The Riders’ 37-13 pounding at the hands of the Montreal Alouettes on Thursday night is sure to put their fervent fan base in a tizzy, but quarterback Cody Fajardo isn’t reading too much into his team’s performance on a short week.
“That locker room is really banged up and I don’t think people know how much people were fighting through these injuries,” he told the media post-game. “They’re really banged up and I’m proud of the guys for fighting through it.”
After playing on the road in Edmonton last Saturday, Saskatchewan had just four days between games as they travelled to Montreal. While the injury report for the team’s lone practice in between was not overwhelming, that only tells part of the story.
“It’s professional football and we get paid to do it, but it’s asking your body a lot,” Fajardo explained. “You wake up and usually you should feel fresh on game day, but on short weeks like that, especially with the travel, you wake up and you’re like, ‘We have a game today’ and you’ve got to try and get yourself up and bring the energy.”
“I thought they brought the energy from the start and we did not. We’ll be better moving forward. We still have a great football team in there, don’t get me wrong. We just didn’t have a good night.”
The quarterback himself was an example of the required resilience, suffering a knee injury against the Elks that was not serious enough to place him on the injury report. It did force him to wear a brace, however, something Fajardo had previously done in college but never in his CFL career. The effects of the injury were felt in the blowout.
“You don’t feel like you’re as mobile or agile,” he acknowledged. “It was just one of those things where I wouldn’t have been able to play without the brace.”
Some added mobility would have been preferable given the situation up front, where the injury bug bit hardest. The Riders lost starting centre Dan Clark to a broken fibula late in last week’s victory over Edmonton and rookie Logan Bandy was forced to start in his place.
The result was eight sacks allowed by the Saskatchewan offensive line, but the man they failed to protect still doesn’t see that as an accurate reflection of their talent.
“We’ve got a brand new centre, it was his first start and we practiced once. We didn’t do him any justice by helping him out,” Fajardo said. “You just kind of threw him to the fire and that’s a really good front seven by Montreal that we knew was going to be challenging, but we’ll be much better. I know they’ll be a ton better next week, getting actual full practices and full reps as a full unit.”
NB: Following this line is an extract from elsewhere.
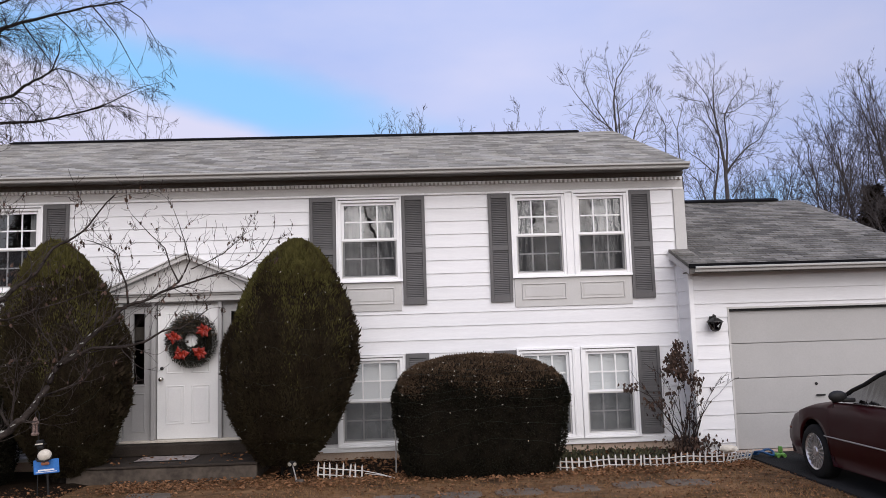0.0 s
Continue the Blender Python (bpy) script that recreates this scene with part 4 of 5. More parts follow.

The team now has nine days to lick their wounds before a rematch with Montreal and Fajardo has plenty. After going 17-of-28 for 191 yards and two interceptions, the face of the franchise was pulled for his own protection early in the fourth quarter.
In the midst of a painful loss, that cut deepest.
“I did not finish with the guys, that probably hurt the most,” Fajardo said post-game. “It doesn’t matter what the scoreboard is, I always want to be out there with the guys, no matter how banged up I am.”